THE resistance to sin nearly always involves some degree of suffering: in some cases it involves terrible suffering. And there are those who would relax the moral law when the suffering caused by obedience to it appears to be extreme.

Now, no one can alter God’s law. Even the Church cannot do that: within the framework of His law she may make what we call by-laws, binding upon her members, but these must be in accord with God’s law, which she cannot change.

This point is not always grasped. The Church has received from God the power to make laws binding upon her members. But this power, as I have said, is subordinate to the laws stated by God Himself as binding upon men. The distinction may be illustrated in the case of marriage. The Church cannot grant any of her children a divorce because when they make the contract of marriage (that is to say, agree to take each other as husband and wife for life) God brings into being a new relationship. Now, by God’s act consequent upon their contract, they are man and wife. This new relationship, though it follows upon their contract, is not created by their contract, but by God. The Church can no more make them cease to be husband and wife than it could make a father and son cease to be father and son. But within the law laid down by God, the Church can legislate. It can, for instance, decree that for the marriage of a Catholic, the presence of a priest as witness is necessary. These laws being its own the Church can alter. But she cannot alter the laws given to her by God to be taught to men. Nor does she want to.

First, and most obviously, because of the nature of the law, as already set out. As it stands, God’s law is a statement by man’s maker of the right way for men to act. It is an expression of God’s knowledge, and for human knowledge to try and change it would be absurd. Human institutions may try to alter the law out of pity for suffering men: but the law they are trying to alter is the law given by one who is Infinite Love.

But even if God’s law were a lesser thing than that, the effort of men to make it easier would still be futile. No one but the lawmaker can alter the law. If anyone else claims to, it is of no avail. For at the end of life it is the lawmaker who is to judge us, and He will judge us according to His laws as He made them, not according to the modifications introduced into His laws by men. It is as though one were doing an examination paper and some kindly soul, entering the room and discovering that we were in difficulties, altered the questions to make them easier for us. His act would undoubtedly make the writing of our paper easier: but it might make the reading of the examination results less pleasant.
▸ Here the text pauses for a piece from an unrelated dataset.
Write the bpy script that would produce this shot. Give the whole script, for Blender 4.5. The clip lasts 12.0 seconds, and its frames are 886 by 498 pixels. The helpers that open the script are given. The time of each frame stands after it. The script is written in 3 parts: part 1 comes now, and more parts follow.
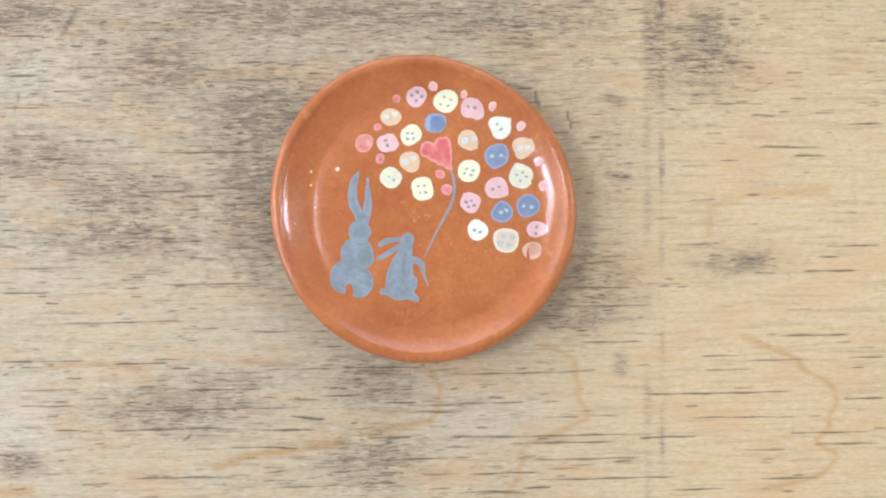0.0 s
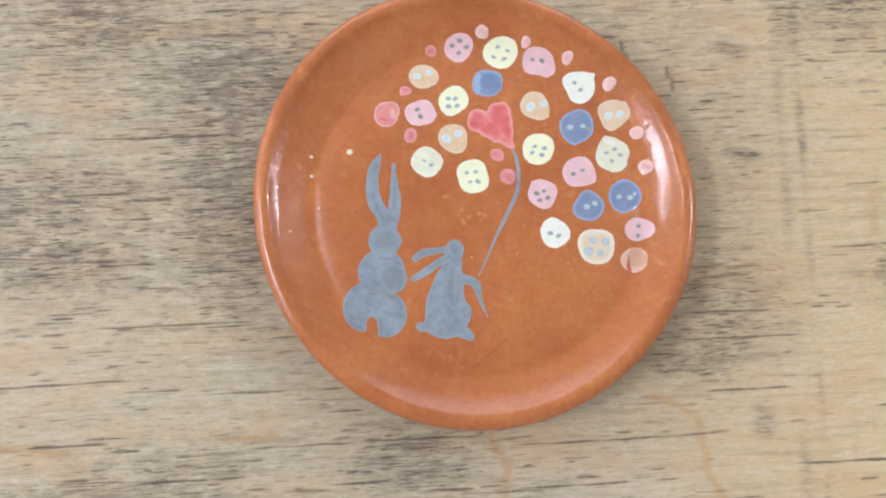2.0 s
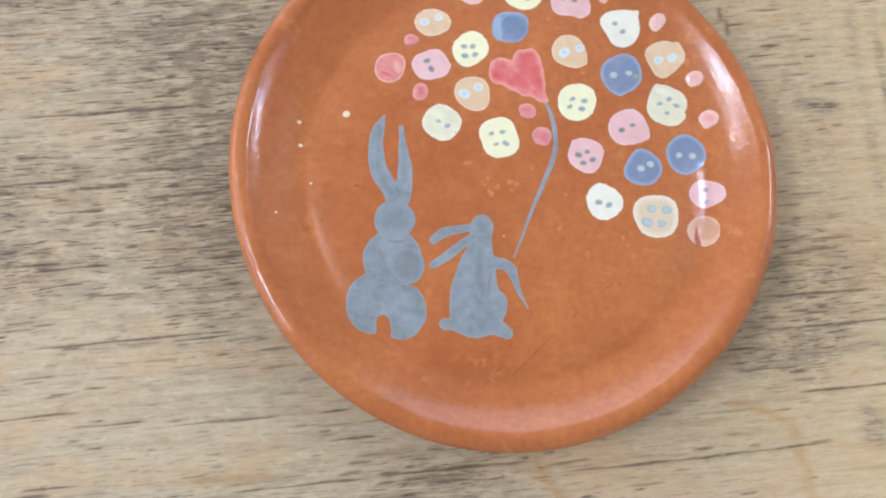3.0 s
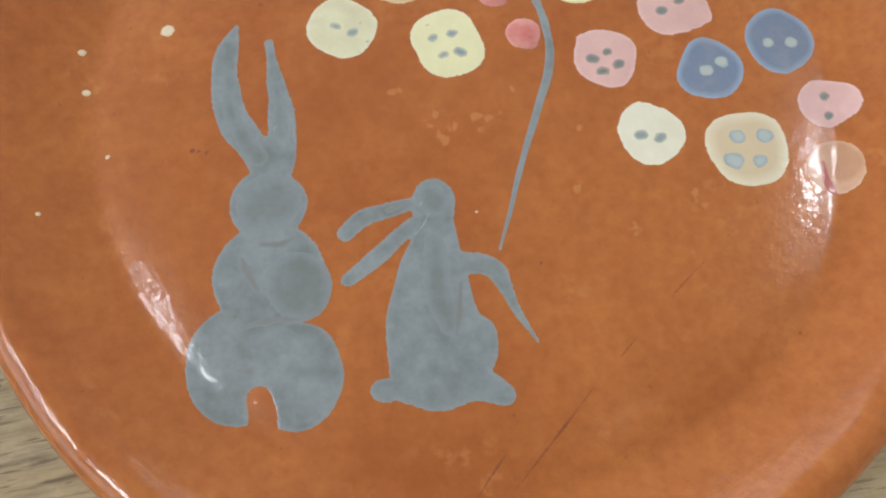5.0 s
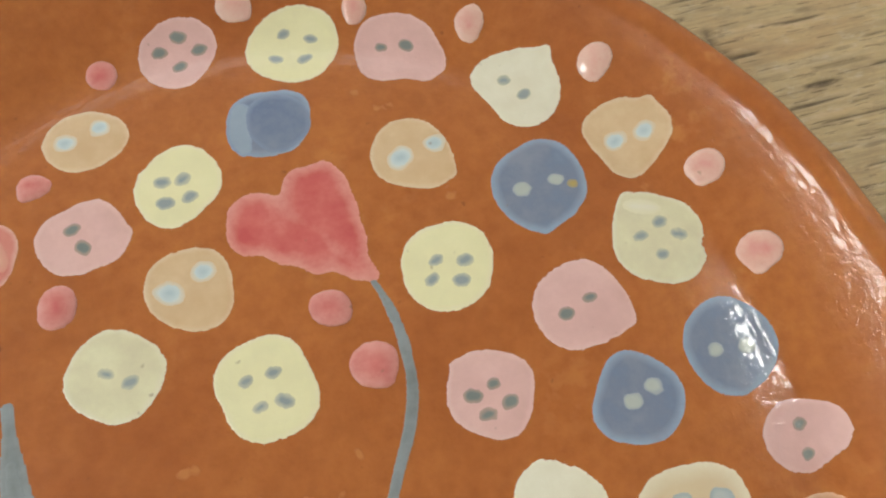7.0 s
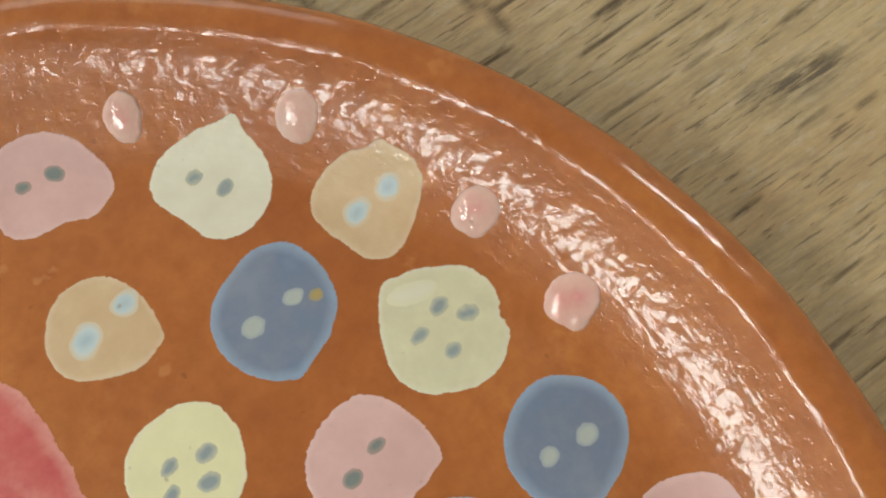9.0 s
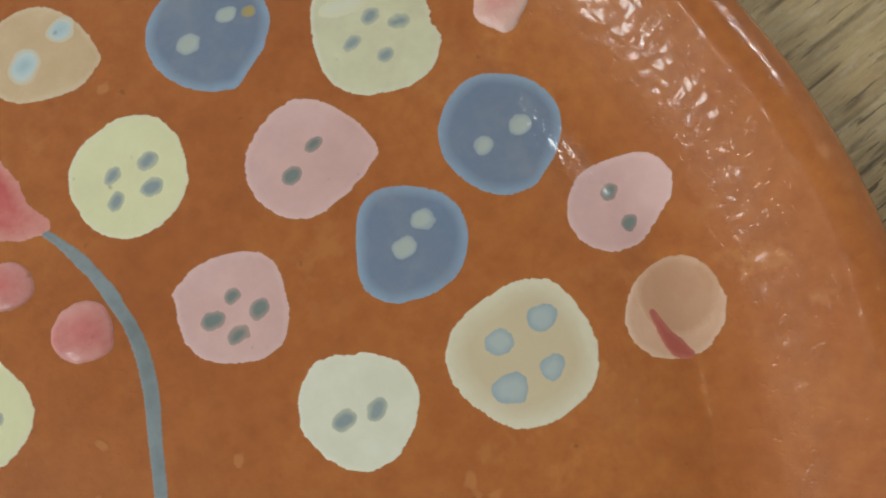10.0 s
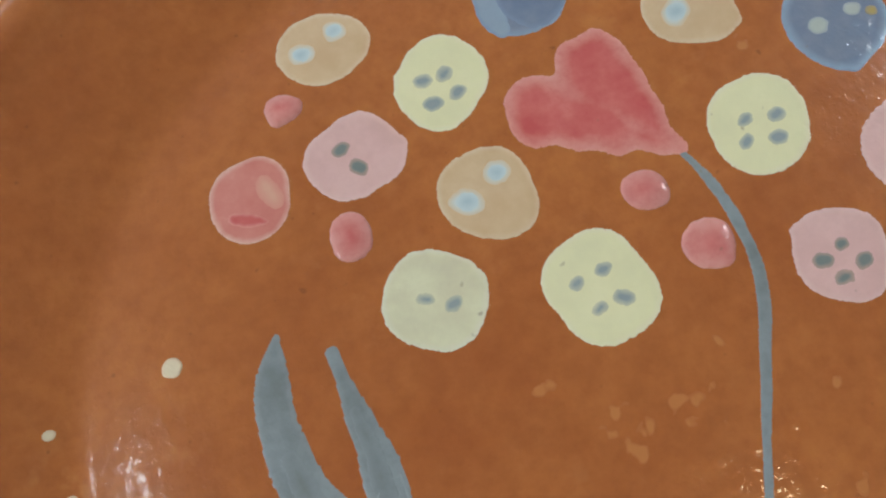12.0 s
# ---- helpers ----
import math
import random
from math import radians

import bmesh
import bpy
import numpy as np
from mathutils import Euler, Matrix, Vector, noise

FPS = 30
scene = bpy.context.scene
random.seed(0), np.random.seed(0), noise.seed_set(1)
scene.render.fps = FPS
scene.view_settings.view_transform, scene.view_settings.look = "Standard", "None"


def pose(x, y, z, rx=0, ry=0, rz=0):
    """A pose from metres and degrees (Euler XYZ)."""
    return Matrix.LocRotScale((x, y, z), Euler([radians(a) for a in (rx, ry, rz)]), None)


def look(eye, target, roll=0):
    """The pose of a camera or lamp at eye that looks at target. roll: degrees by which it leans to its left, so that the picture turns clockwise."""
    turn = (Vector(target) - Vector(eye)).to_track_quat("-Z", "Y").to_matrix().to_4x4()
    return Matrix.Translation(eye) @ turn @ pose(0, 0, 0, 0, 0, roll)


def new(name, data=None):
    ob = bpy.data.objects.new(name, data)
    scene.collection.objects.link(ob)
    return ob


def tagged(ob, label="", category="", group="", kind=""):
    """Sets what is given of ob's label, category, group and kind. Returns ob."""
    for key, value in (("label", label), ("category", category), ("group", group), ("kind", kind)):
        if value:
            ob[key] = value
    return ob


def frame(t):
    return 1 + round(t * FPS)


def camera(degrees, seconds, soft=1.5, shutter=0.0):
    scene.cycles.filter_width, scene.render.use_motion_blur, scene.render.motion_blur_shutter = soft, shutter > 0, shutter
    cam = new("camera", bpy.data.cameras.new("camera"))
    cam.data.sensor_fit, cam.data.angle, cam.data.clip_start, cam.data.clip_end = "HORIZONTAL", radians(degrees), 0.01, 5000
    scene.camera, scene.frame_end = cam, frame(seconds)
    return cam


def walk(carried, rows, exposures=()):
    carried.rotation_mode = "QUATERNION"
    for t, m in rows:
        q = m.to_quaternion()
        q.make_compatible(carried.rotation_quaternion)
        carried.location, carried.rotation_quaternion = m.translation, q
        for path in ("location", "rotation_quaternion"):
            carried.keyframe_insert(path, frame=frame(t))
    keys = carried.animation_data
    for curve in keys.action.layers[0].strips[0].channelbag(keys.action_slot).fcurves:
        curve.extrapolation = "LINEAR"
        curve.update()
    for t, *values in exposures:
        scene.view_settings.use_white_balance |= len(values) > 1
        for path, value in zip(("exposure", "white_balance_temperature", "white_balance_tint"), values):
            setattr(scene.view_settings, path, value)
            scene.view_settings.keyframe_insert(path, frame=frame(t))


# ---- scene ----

But there is something worse than mere futility in this altering the moral law to reduce suffering. To make clear what it is we must look a little more closely into the nature of suffering.

Suffering is not necessarily an evil. As we have seen, a thing is evil if it hinders a being in the attainment of the purpose for which the being exists. In the fullest sense, therefore, a thing is evil for man only if it makes it more difficult for him to save his soul. Now suffering does not necessarily do so. Only sin is always and necessarily an evil.

Ordinary observation of life shows that suffering may work in two ways. First it may be good for the sufferer: we know that a man who has never known suffering is soft and undeveloped. His character lacks substance. Immaturity clings about him. And not only do we find that this minimum of suffering is apparently necessary for man’s proper development: we also find that really great suffering, if it has been dominated, has the power of enriching the character of the man or woman who has suffered. Suffering, if it ruins some characters, enriches others. It is not necessarily an evil, but may be an immense factor for good. Which it is to be depends, for every man, on the way he accepts it. It lies in him to dominate it or to be dominated by it.

Life is a period of testing: the suffering that arises in it is part of that test. Suffering may be either curable or incurable. If it is physically incurable, a man must put up with it: he has no choice. If it is curable, but only by a breach of the moral law, a man need not put up with it, he has a choice; yet he is morally bound to put up with it. These two sorts of suffering—the sort that cannot be avoided at all and the sort that cannot be avoided without sin—represent the test that God allows every man to go through. Every man has not the same test: some men have more suffering than others: but no man is allowed by God to have more than he can, with the aid of God’s grace, bear. Part of the Christian law is love of neighbour, and the relief of suffering is one of the noblest expressions of this love. But it must be within the limits of God’s law.

Thus the effort of men to relax the moral law so that others shall not suffer unduly is aimed at altering the test devised by God Himself. And there is another thing. Life is not only a testing to see if a man is fit, it is likewise a, preparation to make him fit. Suffering, as we have seen, can immensely enrich the soul. And the whole of life represents God’s means of bringing a soul to its highest point of development. It is for God to measure the amount of suffering necessary for a man’s perfection. And anyone who tries to modify God’s law in order to reduce the suffering is ensuring that the soul shall not become as fine a thing as it might. Steel is a beautiful thing: but it has taken an immense heat to bring it to its right perfection. Anyone who, as it were in kindness, cut down the heat to half, would prevent the metal from ever being more than a useless mess. Some suffering is necessary: God knows how much each man needs: and it is by the suffering that cannot be legitimately avoided that God shows the measure of what is necessary.

The essence of the conquest of suffering is that it should be voluntary. Now the suffering that one could avoid by committing sin is obviously, in the strictest sense, voluntary. One has exercised a choice. But the suffering that one cannot avoid at all may equally be made voluntary: a man can accept it as coming from God’s hands, thank God for it as the means by which God is choosing to fit his soul for its eternal destiny, and offer it to God for his own sins and the sins of other men.

When man has thus voluntarily accepted suffering, he has made one of the greatest of human conquests. For men naturally flee from suffering in fear of it. By an act of one’s will to accept what all men flee from is in itself a triumph.